• WHAT YOU NEED TO DO
All of the material below is to be restated word for word, apart from the pictures.

• RAW DATA
/---

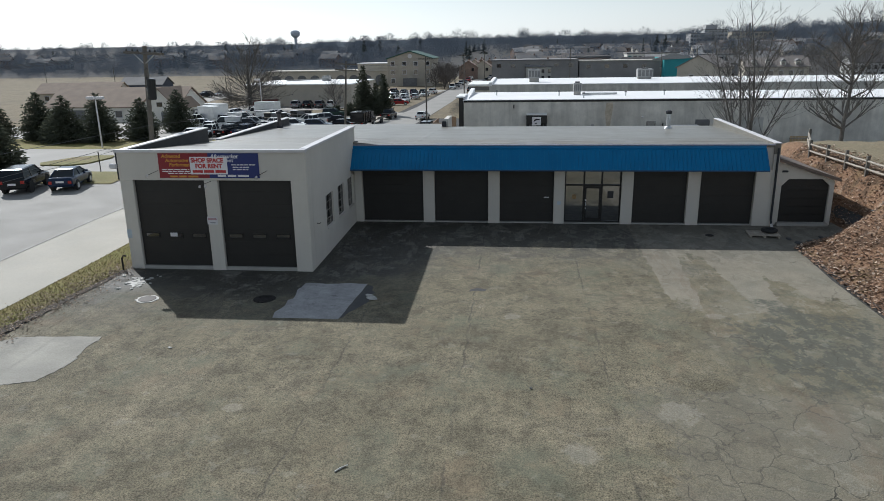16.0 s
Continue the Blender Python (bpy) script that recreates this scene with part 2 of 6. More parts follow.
    for cx in (3.4, 7.45, 11.9):
        wob = n.math("MULTIPLY", n.math("SUBTRACT", n.noise(1.1, 5, 0.7), 0.5), 0.5)
        d = n.math("ABSOLUTE", n.math("SUBTRACT", n.math("ADD", x, wob), cx))
        ln = n.ramp(d, [(0.012, 1.0), (0.05, 0.0)])
        seam = ln if seam is None else n.math("MAXIMUM", seam, ln)
    seam = n.math("MULTIPLY", seam, n.ramp(n.noise(0.5, 4), [(0.42, 0.0), (0.55, 0.85)]))
    crack = n.math("MAXIMUM", small, seam)
    c = n.mix(n.math("MULTIPLY", crack, 0.6), c, (0.045, 0.043, 0.038))
    # bleached spots
    for sx, sy, sr in ((10.8, -22.6, 0.62), (13.5, -20.3, 0.8), (16.4, -13.1, 0.45), (9.0, -13.6, 0.4), (5.2, -27.0, 0.5), (1.2, -21.0, 0.35)):
        ax = n.math("SUBTRACT", x, sx)
        ay = n.math("SUBTRACT", y, sy)
        d = n.math("DIVIDE", n.math("SQRT", n.math("ADD", n.math("MULTIPLY", ax, ax), n.math("MULTIPLY", ay, ay))), sr)
        d = n.math("ADD", d, n.math("MULTIPLY", n.math("SUBTRACT", n.noise(2.2, 6, 0.75), 0.5), 2.0))
        c = n.mix(n.math("MULTIPLY", n.ramp(d, [(0.6, 1.0), (0.85, 0.0)]), 0.34), c, n.mix(1.0, (0.33, 0.315, 0.27), n.ramp(n.noise(16, 4, 0.8), [(0.35, 0.75), (0.65, 1.25)]), "MULTIPLY"))
    spots = n.ramp(n.noise(1.3, 7, 0.7), [(0.6, 0.0), (0.64, 0.8)])
    c = n.mix(n.math("MULTIPLY", spots, 0.26), c, (0.33, 0.32, 0.28))
    c = n.mix(1.0, c, (1.0, 0.985, 0.95), "MULTIPLY")
    n.bump(n.math("SUBTRACT", n.math("MULTIPLY", n.cells(24, "F1"), -1.0), n.math("MULTIPLY", crack, 1.2)), 0.55, 0.02)
    return n.done(c, n.ramp(n.math("MULTIPLY", pool, oily), [(0.0, 0.9), (1.0, 0.62)]), 0, 0.35)


def membrane_material():
    n = Net("roof_membrane")
    x, y, z = n.xyz()
    c = n.ramp(n.noise(0.25, 6, 0.6), [(0.3, (0.138, 0.128, 0.104)), (0.7, (0.182, 0.169, 0.138))])
    streak = n.ramp(n.noise(1.6, 7, 0.72, (0.10, 1.8, 1)), [(0.44, 0.0), (0.58, 1.0)])
    low = n.ramp(n.math("DIVIDE", y, 5.0), [(0.0, 1.0), (0.6, 0.9), (0.68, 0.25), (1.0, 0.08)])
    low = n.math("MULTIPLY", low, n.ramp(n.math("ADD", n.math("MULTIPLY", y, 2.0), 1.0), [(0.0, 0.22), (1.0, 1.0)]))
    c = n.mix(n.math("MULTIPLY", n.math("MULTIPLY", streak, low), 0.5), c, (0.085, 0.074, 0.058))
    pool = n.ramp(n.noise(0.9, 4, 0.5, (0.4, 1.4, 1)), [(0.64, 0.0), (0.67, 1.0)])
    c = n.mix(n.math("MULTIPLY", n.math("MULTIPLY", pool, low), 0.75), c, (0.20, 0.19, 0.21))
    chalk = n.ramp(n.noise(1.4, 4, 0.5, (0.5, 1.5, 1), None, 0.3), [(0.67, 0.0), (0.7, 1.0)])
    c = n.mix(n.math("MULTIPLY", n.math("MULTIPLY", chalk, low), 0.6), c, (0.5, 0.48, 0.44))
    c = n.mix(1.0, c, n.ramp(n.noise(9, 4), [(0.3, 0.93), (0.7, 1.05)]), "MULTIPLY")
    n.bump(n.noise(0.8, 5, 0.6), 0.35, 0.03)
    worn = n.math("MULTIPLY", n.ramp(n.noise(0.8, 7, 0.72, (0.35, 1.5, 1)), [(0.4, 0.0), (0.6, 1.0)]), low)
    gloss = n.mix(n.math("MULTIPLY", worn, 0.9), n.ramp(n.noise(0.7, 5, 0.65), [(0.3, 0.32), (0.7, 0.45)]), (0.72, 0.72, 0.72))
    c = n.mix(n.math("MULTIPLY", worn, 0.4), c, (0.12, 0.108, 0.085))
    return n.done(c, gloss, 0, 1.0)


def concrete_wall_material(name="weathered_concrete", rgb=(0.67, 0.64, 0.57)):
    n = Net(name)
    c = n.mix(1.0, rgb, n.ramp(n.noise(0.3, 6), [(0.3, 0.86), (0.7, 1.1)]), "MULTIPLY")
    drip = n.ramp(n.noise(0.7, 6, 0.6, (1.2, 1.2, 0.14)), [(0.4, 0.7), (0.62, 1.1)])
    c = n.mix(0.6, c, n.mix(1.0, c, drip, "MULTIPLY"))
    blotch = n.ramp(n.noise(0.8, 7, 0.7), [(0.35, 0.84), (0.65, 1.08)])
    c = n.mix(1.0, c, blotch, "MULTIPLY")
    x, y, z = n.xyz()
    top = n.ramp(n.math("DIVIDE", n.math("ADD", z, 1.4), 5.2), [(0.55, 0.0), (1.0, 1.0)])
    run = n.ramp(n.noise(0.9, 5, 0.7, (1.0, 1.0, 0.05)), [(0.55, 0.0), (0.68, 1.0)])
    c = n.mix(n.math("MULTIPLY", n.math("MULTIPLY", run, top), 0.4), c, (0.16, 0.155, 0.145))
    n.bump(n.noise(14, 4), 0.3, 0.01)
    return n.done(c, 0.9)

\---

• ANSWER TO THIS PROBLEM
16.0 s
Continue the Blender Python (bpy) script that recreates this scene with part 2 of 6. More parts follow.
    for cx in (3.4, 7.45, 11.9):
        wob = n.math("MULTIPLY", n.math("SUBTRACT", n.noise(1.1, 5, 0.7), 0.5), 0.5)
        d = n.math("ABSOLUTE", n.math("SUBTRACT", n.math("ADD", x, wob), cx))
        ln = n.ramp(d, [(0.012, 1.0), (0.05, 0.0)])
        seam = ln if seam is None else n.math("MAXIMUM", seam, ln)
    seam = n.math("MULTIPLY", seam, n.ramp(n.noise(0.5, 4), [(0.42, 0.0), (0.55, 0.85)]))
    crack = n.math("MAXIMUM", small, seam)
    c = n.mix(n.math("MULTIPLY", crack, 0.6), c, (0.045, 0.043, 0.038))
    # bleached spots
    for sx, sy, sr in ((10.8, -22.6, 0.62), (13.5, -20.3, 0.8), (16.4, -13.1, 0.45), (9.0, -13.6, 0.4), (5.2, -27.0, 0.5), (1.2, -21.0, 0.35)):
        ax = n.math("SUBTRACT", x, sx)
        ay = n.math("SUBTRACT", y, sy)
        d = n.math("DIVIDE", n.math("SQRT", n.math("ADD", n.math("MULTIPLY", ax, ax), n.math("MULTIPLY", ay, ay))), sr)
        d = n.math("ADD", d, n.math("MULTIPLY", n.math("SUBTRACT", n.noise(2.2, 6, 0.75), 0.5), 2.0))
        c = n.mix(n.math("MULTIPLY", n.ramp(d, [(0.6, 1.0), (0.85, 0.0)]), 0.34), c, n.mix(1.0, (0.33, 0.315, 0.27), n.ramp(n.noise(16, 4, 0.8), [(0.35, 0.75), (0.65, 1.25)]), "MULTIPLY"))
    spots = n.ramp(n.noise(1.3, 7, 0.7), [(0.6, 0.0), (0.64, 0.8)])
    c = n.mix(n.math("MULTIPLY", spots, 0.26), c, (0.33, 0.32, 0.28))
    c = n.mix(1.0, c, (1.0, 0.985, 0.95), "MULTIPLY")
    n.bump(n.math("SUBTRACT", n.math("MULTIPLY", n.cells(24, "F1"), -1.0), n.math("MULTIPLY", crack, 1.2)), 0.55, 0.02)
    return n.done(c, n.ramp(n.math("MULTIPLY", pool, oily), [(0.0, 0.9), (1.0, 0.62)]), 0, 0.35)


def membrane_material():
    n = Net("roof_membrane")
    x, y, z = n.xyz()
    c = n.ramp(n.noise(0.25, 6, 0.6), [(0.3, (0.138, 0.128, 0.104)), (0.7, (0.182, 0.169, 0.138))])
    streak = n.ramp(n.noise(1.6, 7, 0.72, (0.10, 1.8, 1)), [(0.44, 0.0), (0.58, 1.0)])
    low = n.ramp(n.math("DIVIDE", y, 5.0), [(0.0, 1.0), (0.6, 0.9), (0.68, 0.25), (1.0, 0.08)])
    low = n.math("MULTIPLY", low, n.ramp(n.math("ADD", n.math("MULTIPLY", y, 2.0), 1.0), [(0.0, 0.22), (1.0, 1.0)]))
    c = n.mix(n.math("MULTIPLY", n.math("MULTIPLY", streak, low), 0.5), c, (0.085, 0.074, 0.058))
    pool = n.ramp(n.noise(0.9, 4, 0.5, (0.4, 1.4, 1)), [(0.64, 0.0), (0.67, 1.0)])
    c = n.mix(n.math("MULTIPLY", n.math("MULTIPLY", pool, low), 0.75), c, (0.20, 0.19, 0.21))
    chalk = n.ramp(n.noise(1.4, 4, 0.5, (0.5, 1.5, 1), None, 0.3), [(0.67, 0.0), (0.7, 1.0)])
    c = n.mix(n.math("MULTIPLY", n.math("MULTIPLY", chalk, low), 0.6), c, (0.5, 0.48, 0.44))
    c = n.mix(1.0, c, n.ramp(n.noise(9, 4), [(0.3, 0.93), (0.7, 1.05)]), "MULTIPLY")
    n.bump(n.noise(0.8, 5, 0.6), 0.35, 0.03)
    worn = n.math("MULTIPLY", n.ramp(n.noise(0.8, 7, 0.72, (0.35, 1.5, 1)), [(0.4, 0.0), (0.6, 1.0)]), low)
    gloss = n.mix(n.math("MULTIPLY", worn, 0.9), n.ramp(n.noise(0.7, 5, 0.65), [(0.3, 0.32), (0.7, 0.45)]), (0.72, 0.72, 0.72))
    c = n.mix(n.math("MULTIPLY", worn, 0.4), c, (0.12, 0.108, 0.085))
    return n.done(c, gloss, 0, 1.0)


def concrete_wall_material(name="weathered_concrete", rgb=(0.67, 0.64, 0.57)):
    n = Net(name)
    c = n.mix(1.0, rgb, n.ramp(n.noise(0.3, 6), [(0.3, 0.86), (0.7, 1.1)]), "MULTIPLY")
    drip = n.ramp(n.noise(0.7, 6, 0.6, (1.2, 1.2, 0.14)), [(0.4, 0.7), (0.62, 1.1)])
    c = n.mix(0.6, c, n.mix(1.0, c, drip, "MULTIPLY"))
    blotch = n.ramp(n.noise(0.8, 7, 0.7), [(0.35, 0.84), (0.65, 1.08)])
    c = n.mix(1.0, c, blotch, "MULTIPLY")
    x, y, z = n.xyz()
    top = n.ramp(n.math("DIVIDE", n.math("ADD", z, 1.4), 5.2), [(0.55, 0.0), (1.0, 1.0)])
    run = n.ramp(n.noise(0.9, 5, 0.7, (1.0, 1.0, 0.05)), [(0.55, 0.0), (0.68, 1.0)])
    c = n.mix(n.math("MULTIPLY", n.math("MULTIPLY", run, top), 0.4), c, (0.16, 0.155, 0.145))
    n.bump(n.noise(14, 4), 0.3, 0.01)
    return n.done(c, 0.9)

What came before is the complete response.